文摘Innovative nuclear reactor concepts such as the Accelerator Driven Systems (ADSs) have imposed extra requirements of simulation capabilities on the existing stochastic neutronics codes. The combination of an accelerator and a nuclear reactor in the ADS requires the simulation of both subsystems for an integrated system analysis. Therefore, a need arises for more advanced simulation tools, able to cover the broad neutron energy spectrum involved in these systems. ANET (Advanced Neutronics with Evolution and Thermal hydraulic feedback) is an under development stochastic code for simulating conventional and hybrid nuclear reactors.
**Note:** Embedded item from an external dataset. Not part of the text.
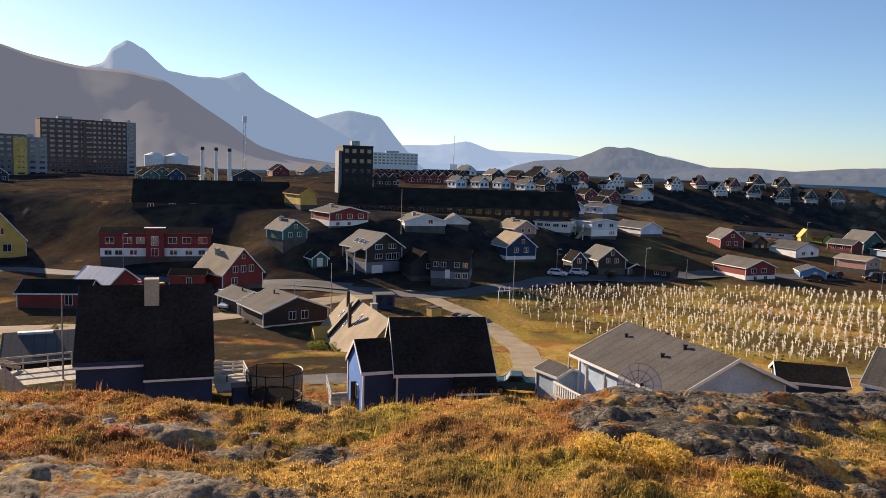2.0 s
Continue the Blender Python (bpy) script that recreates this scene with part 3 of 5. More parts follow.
# the left of the town
house("yellow wooden house with white trim and a pale roof edge", -23.2, 204, 6.2, 3, 12.6, 12, 4.2, 11.8, "yellow", "rooflight",
      wins=row("F", (-3.0, -0.8, 1.4), 6.2, 1.2, 1.3) + row("F", (-3.4, 2.6), 2.5, 1.6, 1.6) + [("F", -0.2, 9.3, 0.8, 0.8, 0)], chimneys=[(-2.2, 2, 0.2)])
house("blue wooden house with a weathered pale roof", -26.7, 173.6, 6.2, 16, 11.5, 9, 3.2, 6.0, "skyblue", "rooflight", wins=row("F", (3.5,), 1.8, 1.0, 1.0), chimneys=[(-1.2, -1, 0.4)])
house("pale grey wooden house at the foot of the slope", -30.4, 145.6, 7.6, 30, 8, 9, 2.8, 4.6, "bluewhite", "rooflight", wins=row("F", (-2, 2), 1.6, 1.0, 1.0))
hr_ = house("long red terraced house with a white lower storey", -13.3, 176.4, 9, 86, 8, 21.5, 5.0, 5.8, "red", "roofblack", trim="red", low="white", low_h=2.0,
            wins=row("Lf", (-8.9, -5.5, -3.0, 3.2, 6.0, 9.2), 3.6, 1.6, 1.2) + row("Lf", (-9.2, -7.2, -4.4, 3.4, 6.4, 9.0), 1.1, 1.3, 0.9), doors=[("Lf", -0.6, 1.0, 1.4, "white")])
part("porch", boxes((-5.2, -4.05, -1.6, 1.9, 0, 6.2)), M["red"], hr_, "tall red stairwell")
part("porch_roof", boxes((-5.5, -3.9, -1.9, 2.2, 6.2, 6.35)), M["white"], hr_)
add_window(hr_, "Lf", 10.4, 16, -0.2, 3.6, 1.3, 1.8, M["white"], 2)
add_window(hr_, "Lf", 10.4, 16, -0.2, 1.3, 1.3, 1.5, M["white"], 1)
house("red wooden house with a tan roof and white trim", -8.6, 144.2, 7.6, 32, 8.0, 9, 2.6, 6.7, "red", "rooftan",
      wins=row("F", (-1.5, 0.1, 1.7), 3.3, 0.9, 1.1) + [("F", -1.7, 1.3, 1.0, 1.1, 1), ("F", 0.1, 5.4, 0.5, 0.6, 0)], chimneys=[(-1.3, 1.5, -0.4)])
house("low red outbuilding beside the red house", -11.2, 141.4, 7.6, 80, 5, 5.5, 2.4, 3.2, "red", "roofblack", trim="red", wins=[("Lf", 0.3, 1.5, 0.8, 1.0, 1)])
house("low red house with a pale roof and white trim", -19.4, 135.8, 6.2, 72, 7, 10, 2.5, 4.0, "red", "roofblack", wins=[("Lf", 2.4, 1.5, 1.0, 1.5, 1)])
house("red house with a pale sheet roof", -16.6, 141.4, 6.2, 50, 7, 7, 2.9, 5.0, "red", "roofwhite", wins=[("Lf", 0, 1.5, 1.0, 1.2, 1)])
gar = house("dark garage with a low bluish felt roof", -20.21, 88, 7.70, 88, 11.0, 7.4, 2.5, 4.2, "charcoal", "roofgrey", trim="blackmetal", over=0.2, sink=4)
part("roof_hatch", boxes((-0.6, 0.2, -0.6, 2.6, 4.1, 4.4)), M["roofwhite"], gar, "pale sheet roof hatch")
house("dark wooden house with a grey roof and white windows", -4.8, 117.6, 6.2, 24, 10.0, 9, 2.4, 4.3, "brown", "roofgrey", base=0.55, base_mat="white",
      wins=row("F", (-0.6, 1.3), 1.7, 1.0, 1.1), vents=[(-1, 1, 0.6, 0.12)])
house("dark wooden wing with a grey roof", -7.6, 126.5, 6.2, 26, 5.2, 7, 2.3, 3.4, "brown", "roofgrey", wins=[("F", 0.4, 1.5, 0.7, 0.8, 0)], vents=[(-0.6, -1, 0.5, 0.12)])
y1 = house("long yellow wooden house with a steep tan felt roof", 1.3, 101.4, 4.4, 15.9, 8.6, 19.4, 2.2, 6.9, "ochre", "rooftan", trim="rooftan", over=0.3, sink=3, wins=row("Lf", (-6.5, -2.0, 3.0), 1.3, 0.9, 0.9), chimneys=[(0.3, -1.5, 0.7)])
skylights(y1, 8.6, 2.2, 6.9, -1, [(6.2, 0.45, 0.5, 1.0), (2.2, 0.5, 0.45, 1.9), (-0.8, 0.36, 0.45, 1.9)])
for x, y, t in ((-1.0, 6.6, 8.0), (-2.4, 0.2, 7.4)):
    part("flue", boxes((x - 0.2, x + 0.2, y - 0.2, y + 0.2, 3.6, t)), M["brown"], y1, "slim dark flue pipe")
part("roof_monitor", prism(bmesh.new(), [(-4.4, 2.3), (-0.3, 6.8), (-0.3, 7.5), (-4.4, 3.0)], 3.4, 4.2), M["brown"], y1, "dark raised roof strip")
part("porch", prism(bmesh.new(), [(-1.2, -2), (1.2, -2), (1.2, 2.2), (0, 3.5), (-1.2, 2.2)], -1.6, 1.2), M["ochre"], y1, "small gabled yellow porch", at=pose(-4.4, 5.6, 0, 0, 0, -90))
part("outside_stair", beams(((-5.6, 9.2, 1.6), (-8.2, 10.6, 0.2), 0.9, 0.12)), M["palewood"], y1, "bleached timber outside stair")
br = house("dark brown three-storey house with a pale roof and white windows", 1.5, 161.0, 8.02, 32, 8.4, 9, 5.2, 7.9, "brown", "rooflight",
           wins=row("F", (-1.3, 1.9), 5.3, 1.6, 0.9, 2) + row("F", (-1.3,), 3.4, 1.6, 0.9, 2) + row("F", (2.0,), 3.3, 3.0, 1.2, 4), low="grey", low_h=2.3, over=0.6)
part("garage_door", boxes((-2.9, -0.4, -4.62, -4.5, 0.1, 1.7)), M["white"], br, "white garage door")
skylights(br, 8.4, 5.2, 7.9, -1, [(-2.4, 0.75, 1.0, 1.3), (-0.6, 0.72, 1.0, 1.3), (1.3, 0.7, 1.0, 1.3)])
part("porch_roof", prism(bmesh.new(), [(-6.6, 4.2), (-4.2, 5.2), (-4.2, 5.35), (-6.6, 4.35)], -3.8, -0.5), M["rooflight"], br)
for yy in (-3.6, -0.8):
    part("post", boxes((-6.4, -6.2, yy - 0.1, yy + 0.1, 0, 4.3)), M["white"], br)
part("balcony", boxes((4.3, 6.8, -3, 2, 2.2, 2.35)), M["wood"], br)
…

Successive testing applications performed throughout the ANET development have been utilized to verify and validate the new code capabilities. In this context, the ANET reliability in simulating the spallation reaction and the corresponding neutron yield as well as computing the multiplication factor of an operating ADS are here examined. More specifically, three cores of the Kyoto University Critical Assembly (KUCA) facility in Japan were analyzed focusing on the spallation neutron yield and the neutron multiplication factor. The ANET-produced results are compared with independent results obtained using the stochastic codes MCNP6.1 and MCNPX. Satisfactory agreement is found between the codes, confirming thus ANET’s capability to successfully estimate both the neutron yield of the spallation reaction and the keff of a realistic ADS.